The government has started work on replacing the Special Economic Zones (SEZ) Act, 2005, with a new law. The finance minister has indicated that the updated legislation would enable states to become “partners in the development of enterprise and service hubs”. The sustained enthusiasm for SEZs is hard to understand, given their serial underperformance. These failures could, however, offer useful lessons for the government. India was among the first Asian countries to experiment with the concept in the 1960s, which resulted in a series of export-processing zones and export-oriented units, which did not yield the expected boost in exports. But with China’s economic miracle built on its free trade zones, the United Progressive Alliance government decided to emulate India’s northern neighbour by passing a law designed to incentivise private investment in industrial infrastructure. SEZ developers and firms within them were given a raft of tax exemptions — exim duties, excise, and a 15-year tax holiday on profits. This apart, SEZ developers were allowed to create de facto private townships within these zones. Even these substantial benefits did not transform SEZs into engines of economic growth. The commerce ministry data shows that exports from SEZs have rarely crossed 20 per cent in the past five years.

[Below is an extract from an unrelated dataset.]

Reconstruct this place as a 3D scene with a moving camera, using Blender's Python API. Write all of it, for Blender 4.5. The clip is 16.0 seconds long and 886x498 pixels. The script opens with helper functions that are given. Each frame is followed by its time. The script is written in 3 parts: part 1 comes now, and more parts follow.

The weaknesses of the policy were evident from the get-go. First, unlike China, the SEZ policy’s reliance on the private sector created several problems. Tax breaks for township development made SEZs a huge real estate play and, indeed, the bulk of the initial SEZ applications came from realtors. Second, in place of the gargantuan SEZs that came up under state auspices in China, allowing for massive economies of scale that yielded the famous “China price”, the Indian law allowed for seven types of zones — such as for multi-product or a single sector. The upshot was that most SEZs were small — between 100 and 200 hectares and many as little as 10 hectares — hardly conducive to price competitiveness on the China scale. This apart, 70 per cent of the SEZs were in the IT and ITeS sectors, which was already a racehorse and did not require extra benefits. The share of job-creating manufacturing, the original purpose of the policy, has been consistently low because the old problems of transport and other linkages persisted.
The biggest hurdle to the SEZ policy came from the lack of popular acceptance because of serious flaws in land acquisition practices. Proposals for big single-product zones requiring, say, over 1,000 hectares regularly came up against opposition from farmers unwilling to sacrifice settled livelihoods for uncertain and sometimes sub-par compensation. Protests affected both private sector attempts to acquire land and state governments’ efforts to acquire it on their behalf, the latter practice proscribed in a subsequent land acquisition law. Finally, the bane of Indian business, policy instability in the form of a gradual withdrawal of tax breaks, sharply reduced the attractiveness of SEZs, illustrated by the fact that 101 applied for denotification between 2008 and 2020. The government has hinted that the new law may allow SEZ units to sell in domestic tariff areas and accept rupee payments, which dilutes the concept in any case. But the real lesson is that creating investment havens can work only if the whole country is geared to that end.